Second-degree charges carry a sentence of five to 10 years in state prison and a fine of up to $150,000. Third-degree charges carry a sentence of three to five years in state prison and a fine of up to $15,000, while fourth-degree charges carry a sentence of up to 18 months in state prison and a fine of $10,000. The charges are merely accusations and the defendants are presumed innocent until proven guilty.
On Oct. 29, 2012, Superstorm Sandy hit New Jersey, resulting in an unprecedented level of damage. Almost immediately, the affected areas were declared federal disaster areas, making residents eligible for FEMA relief. FEMA grants are provided to repair damaged homes and replace personal property. In addition, rental assistance grants are available for impacted homeowners. FEMA allocates up to $31,900 per applicant for federal disasters. To qualify for FEMA relief, applicants must affirm that the damaged property was their primary residence at the time of the storm.
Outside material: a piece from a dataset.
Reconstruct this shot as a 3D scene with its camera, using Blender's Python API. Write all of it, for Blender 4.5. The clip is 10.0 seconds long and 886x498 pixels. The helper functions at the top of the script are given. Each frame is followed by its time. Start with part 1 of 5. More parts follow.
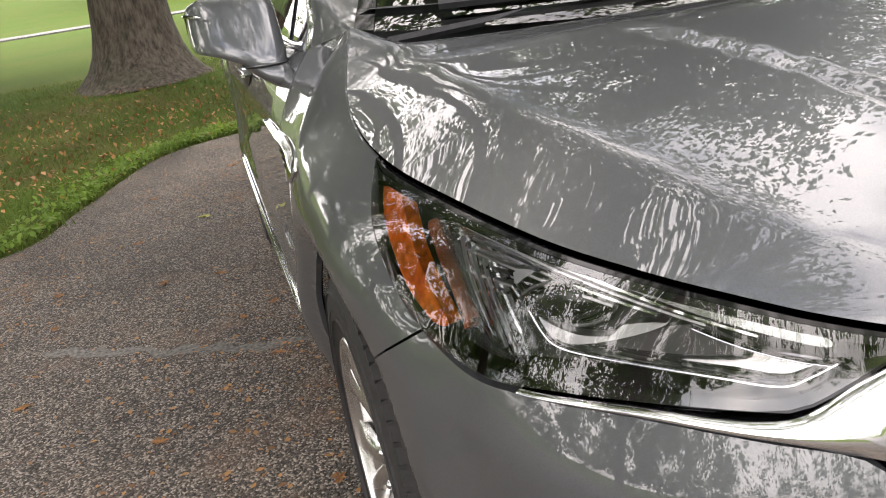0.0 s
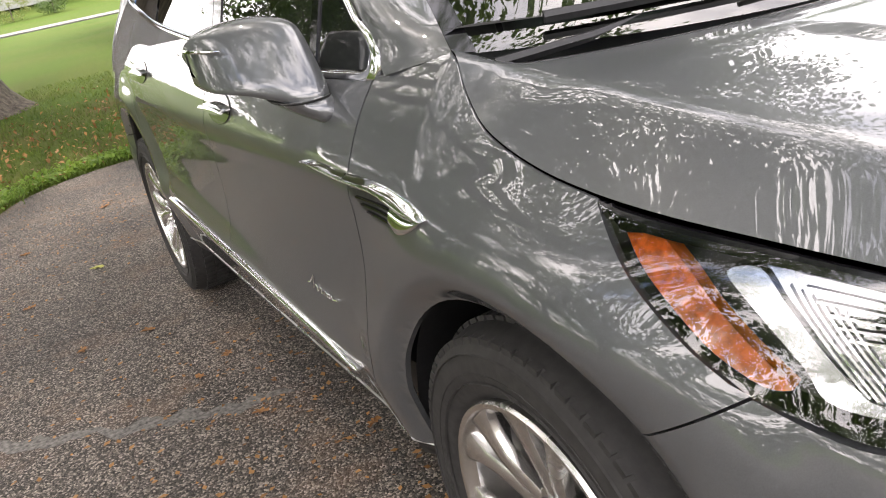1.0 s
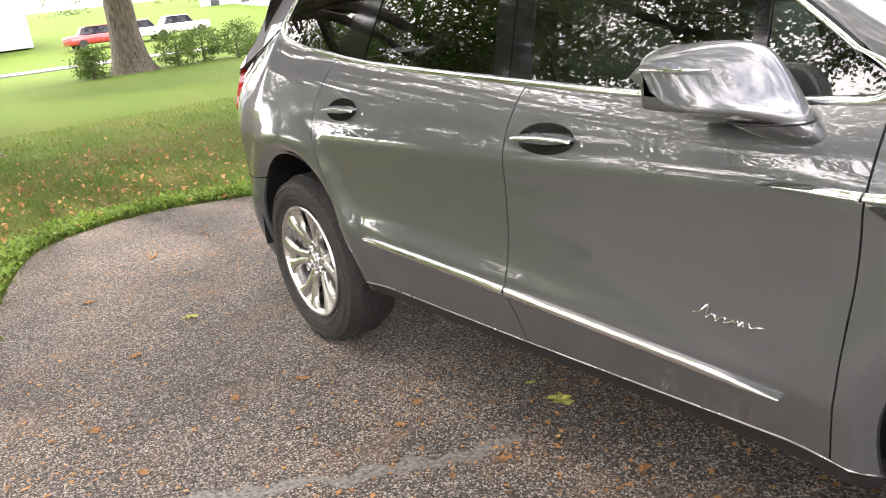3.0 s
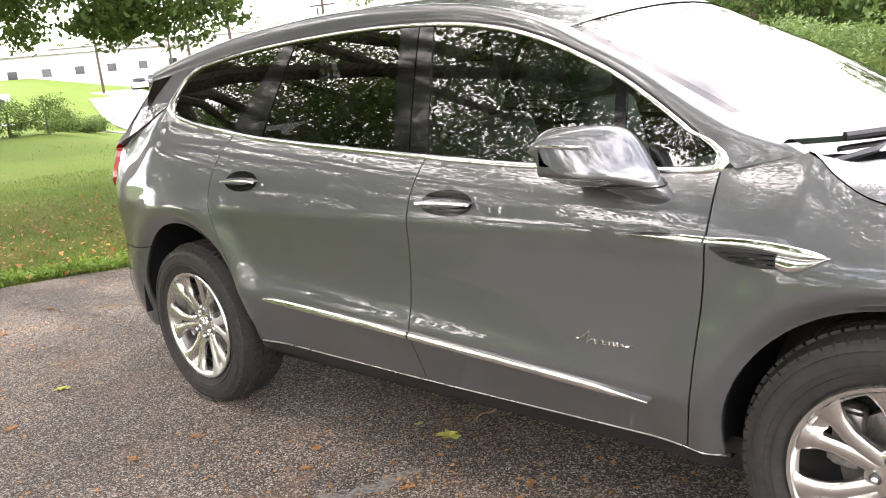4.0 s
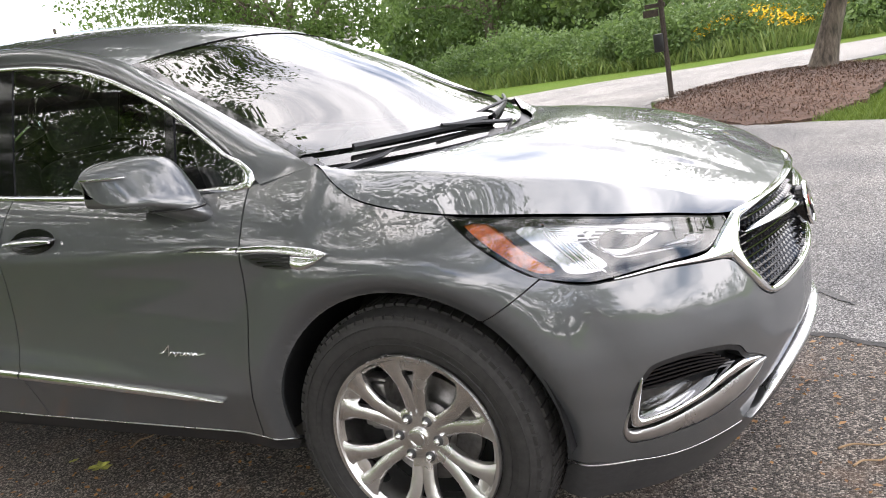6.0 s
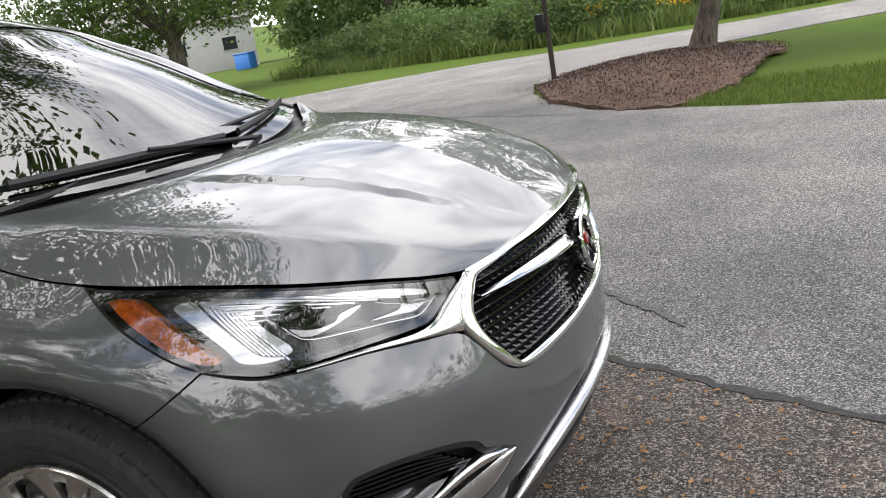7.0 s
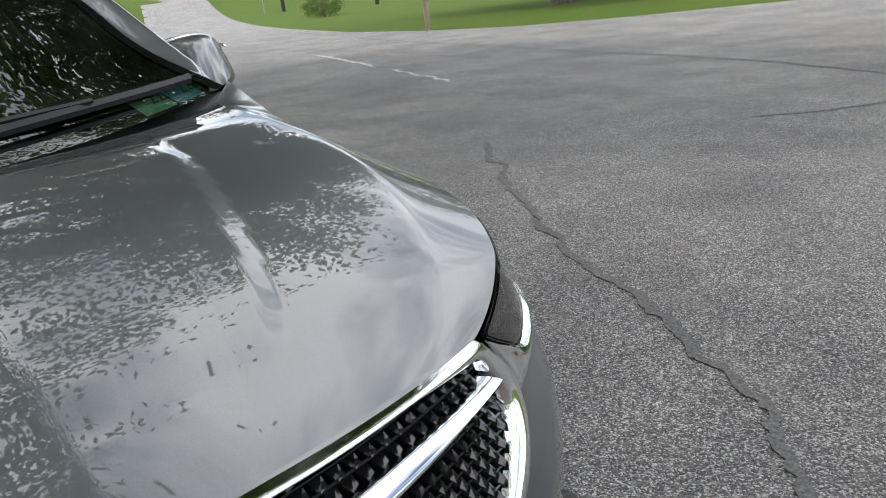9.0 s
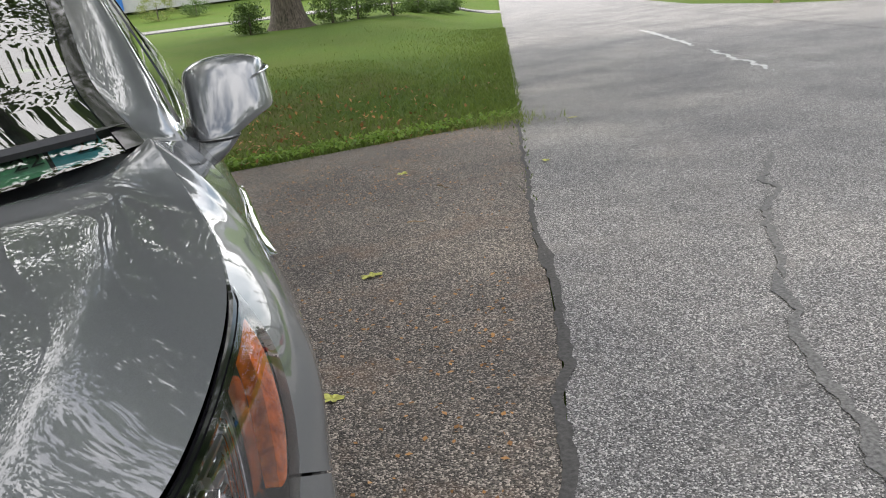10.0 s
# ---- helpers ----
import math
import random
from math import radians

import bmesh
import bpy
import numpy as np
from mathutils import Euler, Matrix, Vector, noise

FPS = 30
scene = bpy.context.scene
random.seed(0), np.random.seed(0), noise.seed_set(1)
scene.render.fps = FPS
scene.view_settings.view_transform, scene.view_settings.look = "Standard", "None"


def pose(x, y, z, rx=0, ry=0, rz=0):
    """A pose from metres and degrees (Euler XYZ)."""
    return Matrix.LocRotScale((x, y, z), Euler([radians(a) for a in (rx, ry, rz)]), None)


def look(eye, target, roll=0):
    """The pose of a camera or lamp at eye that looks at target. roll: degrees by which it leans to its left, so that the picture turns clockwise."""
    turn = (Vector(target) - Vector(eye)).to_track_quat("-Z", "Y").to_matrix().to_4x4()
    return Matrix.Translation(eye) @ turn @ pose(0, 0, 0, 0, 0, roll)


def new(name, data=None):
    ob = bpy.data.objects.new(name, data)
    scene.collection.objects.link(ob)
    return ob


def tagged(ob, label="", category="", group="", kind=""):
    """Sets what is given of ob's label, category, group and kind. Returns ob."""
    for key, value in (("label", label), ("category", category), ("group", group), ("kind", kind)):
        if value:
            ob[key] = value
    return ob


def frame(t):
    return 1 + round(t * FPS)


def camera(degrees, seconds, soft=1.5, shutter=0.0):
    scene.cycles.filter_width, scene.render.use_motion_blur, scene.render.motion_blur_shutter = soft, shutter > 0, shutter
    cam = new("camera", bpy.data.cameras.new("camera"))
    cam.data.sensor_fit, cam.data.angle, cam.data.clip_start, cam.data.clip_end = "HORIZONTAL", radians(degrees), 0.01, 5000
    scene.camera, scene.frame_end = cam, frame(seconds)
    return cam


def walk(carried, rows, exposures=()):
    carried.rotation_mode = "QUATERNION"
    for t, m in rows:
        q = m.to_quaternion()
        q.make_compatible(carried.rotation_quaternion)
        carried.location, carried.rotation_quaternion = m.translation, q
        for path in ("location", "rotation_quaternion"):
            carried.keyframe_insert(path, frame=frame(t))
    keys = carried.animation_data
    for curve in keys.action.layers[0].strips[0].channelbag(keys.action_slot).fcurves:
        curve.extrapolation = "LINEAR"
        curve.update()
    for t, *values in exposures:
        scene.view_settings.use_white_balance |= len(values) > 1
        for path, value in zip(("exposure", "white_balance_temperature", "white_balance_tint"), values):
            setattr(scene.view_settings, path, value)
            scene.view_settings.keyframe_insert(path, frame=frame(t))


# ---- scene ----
# ---------------------------------------------------------------- camera
cam = camera(55.9, 10.0, soft=1.0)
PATH = [
    (0, (1.36, -1.068, 1.267), (-0.482, -0.615, 0.634), -9.1),
    (0.5, (1.242, -1.313, 1.315), (-0.52, -0.68, 0.611), -10.3),
    (1, (0.984, -1.46, 1.365), (-0.711, -0.655, 0.674), -12.3),
    (1.5, (0.818, -1.643, 1.395), (-0.855, -0.734, 0.783), -10.1),
    (2, (0.695, -1.94, 1.409), (-1.026, -1.077, 0.869), -7.4),
    (2.2, (0.641, -2.058, 1.408), (-1.098, -1.216, 0.89), -7.1),
    (3.3, (0.334, -2.59, 1.463), (-1.16, -1.373, 0.928), -8.1),
    (3.5, (0.352, -2.706, 1.493), (-1.056, -1.377, 0.992), -7.8),
    (4, (0.496, -2.908, 1.48), (-0.852, -1.492, 1.06), -6.1),
    (4.5, (0.653, -3.053, 1.494), (-0.664, -1.609, 1.066), -6.3),
    (5, (0.802, -3.129, 1.487), (-0.444, -1.625, 1.052), -7.5),
    (5.5, (1.008, -2.996, 1.464), (-0.116, -1.399, 1.032), -9.5),
    (6, (1.191, -2.732, 1.425), (0.253, -1.023, 0.978), -9.9),
    (6.2, (1.215, -2.614, 1.41), (0.372, -0.866, 0.93), -9.7),
    (7.3, (1.516, -1.816, 1.416), (0.763, -0.049, 0.858), -10.0),
    (7.5, (1.532, -1.668, 1.41), (0.685, 0.048, 0.828), -10.2),
    (8, (1.555, -1.169, 1.407), (0.497, 0.412, 0.788), -9.9),
    (8.5, (1.637, -0.638, 1.355), (0.36, 0.787, 0.774), -8.4),
    (9, (1.592, -0.173, 1.361), (0.139, 1.057, 0.748), -6.8),
    (9.5, (1.517, 0.375, 1.345), (-0.062, 1.42, 0.701), -7.8),
    (10, (1.318, 0.824, 1.372), (-0.512, 1.374, 0.783), -7.4),
]
walk(cam, [(t, look(eye, target, roll)) for t, eye, target, roll in PATH],
     exposures=[(0, 1.2, 7150, 17), (1.0, 1.52, 7150, 18), (1.5, 1.65, 7150, 19), (2.2, 1.98, 7150, 20), (3.5, 2.25, 7150, 20), (4.5, 2.08, 7100, 19), (5.5, 1.8, 6950, 18), (6.2, 1.15, 6800, 14), (7.5, 0.52, 6800, 12), (8.5, 0.29, 6550, 9), (9.5, 0.55, 6650, 10), (10, 0.8, 6750, 11)])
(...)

In addition to the FEMA relief funds, HUD allocated $16 billion in Community Development Block Grant (CDBG) funds for storm victims along the East Coast. New Jersey has received $2.3 billion in CDBG funds for housing-related programs, including $215 million that was allocated for the Homeowner Resettlement Program (RSP) and $1.1 billion that was allocated for the Reconstruction, Rehabilitation, Elevation and Mitigation (RREM) Program. Under the Resettlement Program, the New Jersey Department of Community Affairs is disbursing grants of $10,000 to encourage homeowners affected by Sandy to remain in the nine counties most seriously impacted by the storm: Atlantic, Bergen, Cape May, Essex, Hudson, Middlesex, Monmouth, Ocean and Union counties. The RREM Program, which is the state’s largest housing recovery program, provides grants to Sandy-impacted homeowners to cover rebuilding costs up to $150,000 that are not funded by insurance, FEMA, U.S. Small Business Administration loans, or other sources.
The Small Business Administration provides low-interest disaster loans to homeowners, renters, businesses of all sizes, and most private nonprofit organizations. SBA disaster loans can be used to repair or replace real estate, personal property, machinery and equipment, and inventory and business assets damaged or destroyed in a declared disaster. Renters and homeowners may borrow up to $40,000 to repair or replace clothing, furniture, cars or appliances damaged or destroyed in the disaster. Homeowners may apply for a loan of up to $200,000 to replace or repair their primary residence to its pre-disaster condition. Secondary homes or vacation properties are not eligible for these loans, but qualified rental properties may be eligible for assistance under the business loan program.